Goldenes Gefäß aus einem reich bestückten Awarengrab. Woher das Reitervolk ursprünglich kam, war lange ein Rätsel.
Foto: KHM-Museumsverband

Für moderne Historikerinnen und antike Autoren gleichermaßen waren die Awaren immer schon ein rätselhaftes Volk. Die mysteriösen Reiterkrieger zerstörten beinahe Konstantinopel und beherrschten in der Spätantike ab den 560er-Jahren die Pannonische Tiefebene zwischen Wien und Belgrad für mehr als zwei Jahrhunderte, ehe sie wieder spurlos verschwanden.

Woher sie ursprünglich gekommen waren, war bisher Gegenstand zahlreicher Spekulationen. Zumindest diese Frage könnte nun mithilfe des Inhalts awarischer Gräber beantwortet werden: Archäologische und genetische Beweise zeigen, dass die Awaren offenbar aus einer weit entfernten Region Ost-Zentralasiens eingewandert waren – und dabei gewaltige Entfernungen in Rekordgeschwindigkeit zurückgelegt haben dürften.

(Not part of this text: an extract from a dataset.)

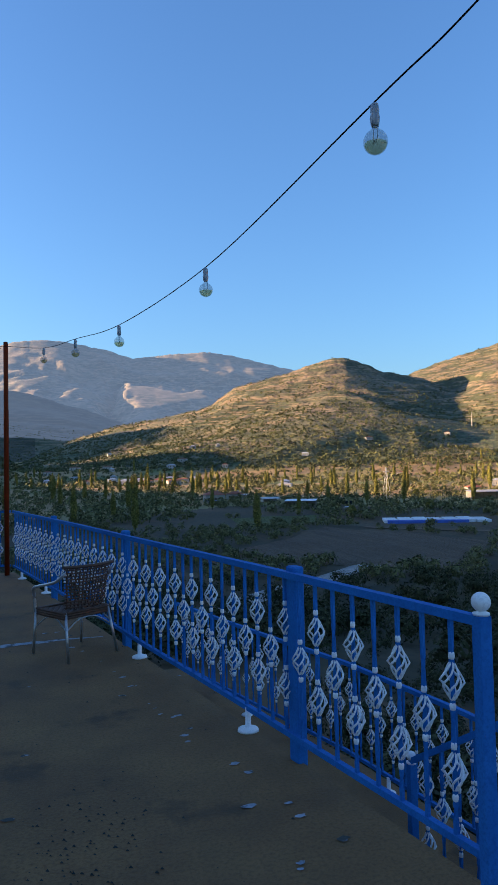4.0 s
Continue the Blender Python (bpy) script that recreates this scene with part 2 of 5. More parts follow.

Awarische Eliten in reich bestückten Grabhügeln

Da die Awaren keine schriftlichen Aufzeichnungen hinterlassen haben, müssen Forschende ihre Schlüsse aus Grabbeigaben und historischen Berichten ziehen. Diese deuten darauf hin, dass sich das Reitervolk kurz nach seiner Ankunft in Europa vor etwa 1.500 Jahren in der Region zwischen dem heutigen Ungarn und Rumänien niederließ und dort über die ursprüngliche Bevölkerung herrschte. Die Eliten der Awaren bestatteten ihre Toten in gewaltigen Grabhügeln, umgeben von Waffen und verzierten Gold- und Silbergefäßen. Pferde und Reitausrüstung wurden den Beigesetzten ebenfalls häufig mit auf den Weg ins Jenseits gegeben, darunter auch die ersten in Europa verwendeten Steigbügel.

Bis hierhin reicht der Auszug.